Basically, when you install something on a Linux box, and even the OS for the Linux box itself, it’s probably broken. That is, *something* won’t work after installing it, and there is no way short of digging into some code somewhere of ever fixing it.

Worse, the breaking of such stuff is often super complex and intricate – somewhere buried in a log somewhere is a message regarding “package X failed due to expecting library Y to be x.x.x but was z.z.z”. Or similar obscure “thing” that takes days to figure out, if ever.

You can post the error on google and what you get most of the time is a dozen hits – all questions on StackOverflow asking the same thing and getting precious little of value in response.

Worse, you are expected to manually update packages on an almost continuous basis, and (of course) such updates often break things that were working fine before the update. Yet if you don’t update, something ELSE will break.

The entire model is broken.

What triggered this particular rant today is that I spent ages figuring out how to (finally) install C++ into JupyterHub so I could run C++ notebooks. Yesterday, I found it broken. The log complains about a library *supplied by the supporter of this C++ package* being the wrong date compared to what’s expected. It doesn’t matter. C++ in JupyterHub is now broken, and good luck finding anyone to respond with anything useful. Even less likely is that the C++ supplier will fix it anytime soon.
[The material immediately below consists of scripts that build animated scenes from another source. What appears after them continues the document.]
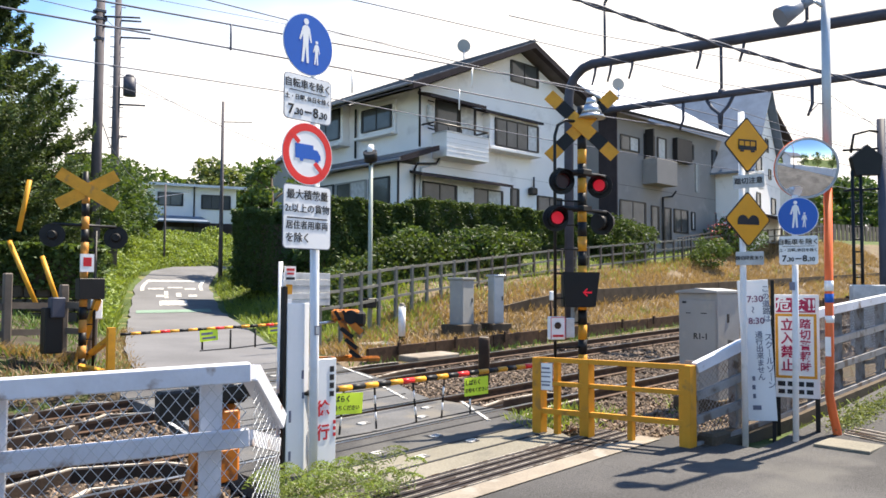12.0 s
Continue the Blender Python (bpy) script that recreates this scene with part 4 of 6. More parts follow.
def make_far_gate():
    top = thing("barrier_gate", pose(0, 0, 0), "striped barrier lowered across the far lane mouth", "barrier")
    cols = [BLACK, STRIPE_YELLOW, BLACK, STRIPE_YELLOW, SIGN_RED, STRIPE_YELLOW]
    bar(top, (5.9, 15.0, 1.03), (10.0, 14.6, 1.16), 0.03, 22, cols)
    for x in (7.5, 8.1, 8.65, 9.2, 9.55):
        bm = B()
        y = 15.0 - 0.4 * (x - 5.9) / 4.1
        tube(bm, [(x, y, 1.05), (x, y, 0.66)], 0.02, 0.02, 6)
        part("hanging_rod", bm, BLACK, top)
    bm = B()
    tube(bm, [(7.45, 14.85, 0.64), (8.2, 14.8, 0.66), (9.55, 14.65, 0.76)], 0.012, 0.012, 6)
    part("lower_wire", bm, INK, top)
    for x in (7.62, 9.2):
        m = pose(x, 14.8, 0.95 + 0.1 * (x > 8), 0, -4, 0)
        bm = B()
        box(bm, (0, 0, 0), (0.4, 0.006, 0.23), m)
        s = part("notice", bm, NOTE_GREEN, top)
        bars(s, [(-0.04, 0.04, 0.25, 0.05), (0, -0.05, 0.3, 0.045)], INK_FADED, m)
    # yellow frame on the bar's left end
    fr = thing("yellow_guard_frame", pose(5.95, 15.6, plane(6)), "bright yellow steel guard frame beside the lane", "guard frame")
    for p, q, w in (((0, 0, 0.05), (0, 0, 0.95), 0.14), ((-0.15, 1.4, 0.2), (-0.05, 0.6, 1.5), 0.12), ((-0.15, 0.9, 0.3), (0, 0, 0.75), 0.12), ((-0.45, 0.4, 0.2), (0.0, 0.0, 0.06), 0.08)):
        bm = B()
        beam(bm, p, q, w * 0.8, w, up=(1, 0, 0.2))
        part("member", bm, STRIPE_YELLOW, fr)
    mc = thing("barrier_machine", pose(10.25, 13.68, plane(10) + 0.03), "orange and black barrier machine on splayed feet", "barrier machine")
    m = pose(0, 0, 0, 0, 0, -35)
    bm = B()
    beam(bm, (0.24, 0, 0.08), (-0.12, 0, 0.95), 0.16, 0.24, up=(0, 1, 0))
    bm.transform(m)
    part("column", bm, MACHINE_ORANGE, mc)
    for k in range(3):
        bm = B()
        c = 0.02 + 0.1 * k
        beam(bm, (c - 0.13, -0.125, 0.72 - 0.24 * k), (c + 0.13, -0.125, 0.52 - 0.24 * k), 0.015, 0.09)
        bm.transform(m)
        part("stripe", bm, BLACK, mc)
    for k in range(3):
        bm = B()
        beam(bm, (-0.24 + 0.17 * k, -0.186, 1.1), (-0.12 + 0.17 * k, -0.186, 0.9), 0.012, 0.07)
        bm.transform(m)
        part("stripe", bm, BLACK, mc)
    bm = B()
    tube(bm, [(0.1, -0.24, 0.96), (0.1, 0.24, 0.96)], 0.15, 0.15, 16)
    bm.transform(m)
    part("gear_cover", bm, BLACK, mc)
    bm = B()
    beam(bm, (0.02, -0.21, 0.92), (0.34, -0.21, 0.62), 0.03, 0.14)
    bm.transform(m)
    part("brace", bm, MACHINE_ORANGE, mc)
    bm = B()
    box(bm, (0.0, 0, 1.0), (0.62, 0.36, 0.24), m, bevel=0.05)
    part("head", bm, MACHINE_ORANGE, mc)
    bm = B()
    box(bm, (0.28, 0, 0.92), (0.3, 0.38, 0.34), m, bevel=0.06)
    part("motor", bm, BLACK, mc)
    bm = B()
    tube(bm, [(-0.75, 0, 0.8), (-0.2, 0, 0.86)], 0.03, 0.03, 8)
    bm.transform(m)
    part("arm", bm, SILVER, mc)
    bm = B()
    box(bm, (-0.8, 0, 0.8), (0.16, 0.2, 0.24), m, bevel=0.03)
    part("counterweight", bm, BLACK, mc)
    for a, b in (((-0.75, -0.1, 0.04), (0.75, -0.1, 0.04)), ((-0.75, 0.25, 0.04), (0.75, 0.25, 0.04)), ((-0.2, -0.4, 0.1), (0.2, 0.5, 0.06))):
        bm = B()
        beam(bm, a, b, 0.09, 0.07)
        bm.transform(m)
        part("foot", bm, MACHINE_ORANGE, mc)


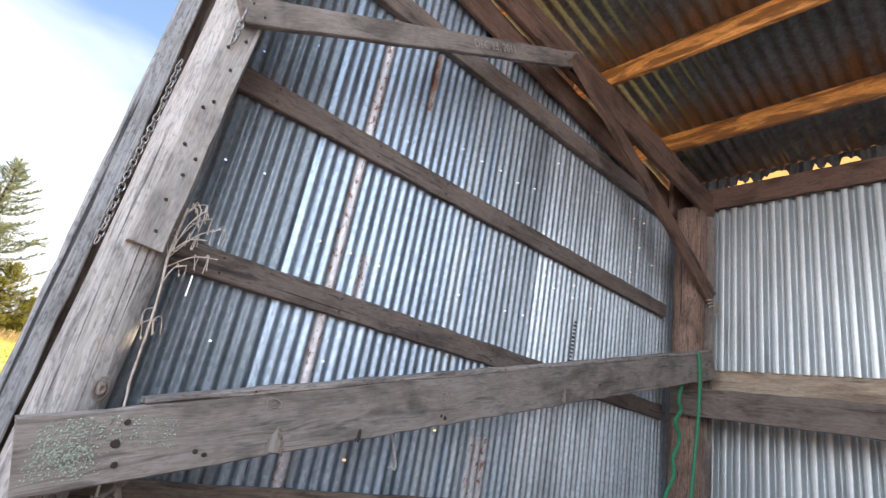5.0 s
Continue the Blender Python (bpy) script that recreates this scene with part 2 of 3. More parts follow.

That’s the other problem with the Linux model. Everything is well documented and often supplied with tutorials. BUT… THEY ARE ALL YEARS OUT OF DATE. Worse, the stuff they describe has changed so much in the years since that you cannot follow the tutorial without being worse off then if you’d just thrown mud at a wall.

The biggest problem with the Linux model is that noone really cares. “I did this really cool thing in 2012 but now I’m bored and … who cares”, seems the mantra of every developer. Nothing is maintained for long. It’s becoming obvious that nothing is really being used either. Otherwise the failures would be noted and (hopefully) fixed.

Overall, it’s a really depressing time to be trying to actually do anything on a Linux box.